In October 1994, Allen hosted a 25th birthday party for Gong at London's Forum, headlining a bill featuring a host of permutations and spin-offs that had continued through the years. It was a testament also to the Gong Appreciation Society (GAS), which has been assiduously re-issuing much of the extended Gong catalogue, along with re-issues specialist, Voiceprint, as well as publishing Allen's five-volume Gong archive-autobiography...

In 1996, the rising tide of interest in all things Gong continued, as they toured Japan, Europe and the USA, selling out venues as a new generation of fans joined the ranks of the converted to pay homage to these ever-changing psychedelic pioneers. This surge of enthusiasm was underlined by the release of You Remixed (1997) one of Gong's classic albums, remixed by The Orb, Graham Massey of 808 State, Total Eclipse and The Shamen among many others, Gong fans to a person, whose own musical work has been deeply influenced by the luminous green planet Gong...

Gong continues to re-invent itself, never cashing in on past patterns by repeating well worn bankable formulas as often demanded by the music business. It is still acting as a cutting edge, often far enough ahead of it's time not to be recognised. Each variation of the band has brought revitalisation and new interpretation to the very special sound and soul call that is the Gong vibration...


"It's all much too serious to be serious about" - Daevid Allen

 
Gong Discography

Camembert Electrique (1971; Charly). Gong's best early album, infused with the experience of Paris 1968 and trippy psychedelics.
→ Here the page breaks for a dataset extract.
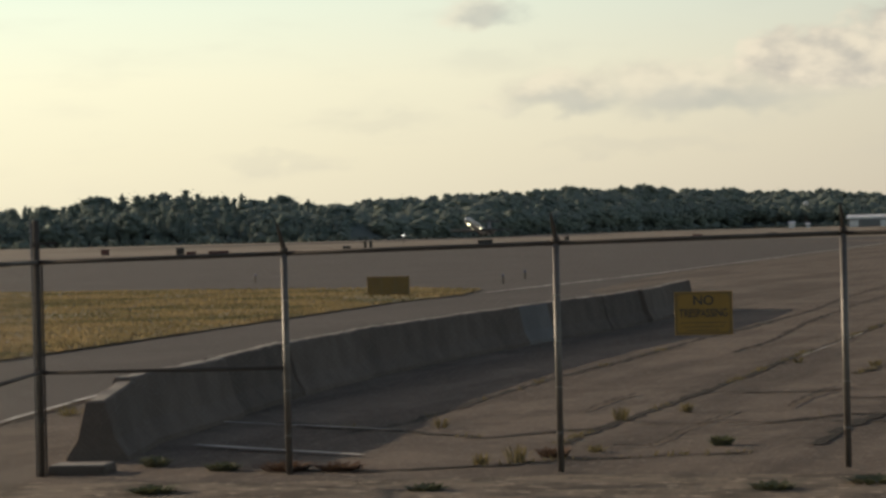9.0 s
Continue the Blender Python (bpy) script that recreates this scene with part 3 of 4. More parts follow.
for i, (x, y, r, h, mat) in enumerate([
        (1.31, 27.88, 0.15, 0.10, "weed"), (0.4, 31.61, 0.13, 0.17, "grass"), (1.15, 32.77, 0.11, 0.13, "grass"), (-0.62, 26.34, 0.16, 0.20, "grass"), (-0.95, 26.15, 0.12, 0.13, "grass"),
        (-0.30, 26.86, 0.20, 0.10, "dead"), (-2.7, 26.02, 0.30, 0.09, "dead"), (-2.2, 25.89, 0.26, 0.08, "dead"), (-4.0, 26.79, 0.18, 0.10, "weed"),
        (1.5, 23.13, 0.22, 0.08, "weed"), (2.35, 23.52, 0.30, 0.07, "weed"), (-1.3, 23.64, 0.20, 0.07, "weed"), (-3.6, 23.9, 0.26, 0.08, "weed"),
        (-6.2, 34.57, 0.25, 0.14, "grass"), (3.2, 43.3, 0.12, 0.10, "grass"), (4.2, 41.89, 0.14, 0.10, "grass"), (-1.55, 31.1, 0.12, 0.12, "grass"), (0.1, 27.37, 0.12, 0.08, "grass"),
        (4.95, 42.28, 0.10, 0.08, "grass"), (-3.3, 26.21, 0.22, 0.08, "weed")]):
    names = {"weed": "low dark green weed growing from the pavement", "grass": "low tuft of dry yellow grass in a crack", "dead": "clump of dead reddish-brown weeds by the fence"}
    weed(x, y, r, h, "straw" if mat == "grass" else mat, names[mat], 50 + i, 34 if mat == "grass" else 130 if r > 0.25 else 90)


# ---- aircraft ----
def ring_at(x, ry, rz, zc, n=18):
    return [(x, ry * math.cos(6.28318 * i / n), zc + rz * math.sin(6.28318 * i / n)) for i in range(n)]


def wing_bm(root_x, root_c, tip_x, tip_c, y0, y1, z0, z1, t0, t1):
    bm = bmesh.new()
    prof = [(0.0, 0.0), (0.06, 0.5), (0.3, 0.62), (0.65, 0.35), (1.0, 0.02), (0.65, -0.25), (0.3, -0.4), (0.06, -0.35)]
    loft(bm, [[(x - c * u, y, z + t * v) for u, v in prof] for x, c, y, z, t in ((root_x, root_c, y0, z0, t0), (tip_x, tip_c, y1, z1, t1))])
    bmesh.ops.recalc_face_normals(bm, faces=bm.faces[:])
    return bm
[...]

Flying Teapot (1973; Charly);
Angel's Egg (1974; Virgin);

You (1974; Virgin). The Radio Gnome Trilogy is definitive Gong - elegant, ethereal soundscapes, shimmering electronics and effusive musicianship. Essential stuff, but if you're unsure, the trilogy's finer moments are gathered on

The Best of Gong (1996; Nectar Masters).

Live Floating Anarchy '77 (1977; Charly). Allen and Smyth and Here & Now performing with garage-punk fervour as 'Planet Gong'. Rough, wild, angry and spacey.

The Birthday (1994; GAS/Voiceprint). Double live CD featuring Gong's Virgin-period line-up playing together for the first time in twenty years.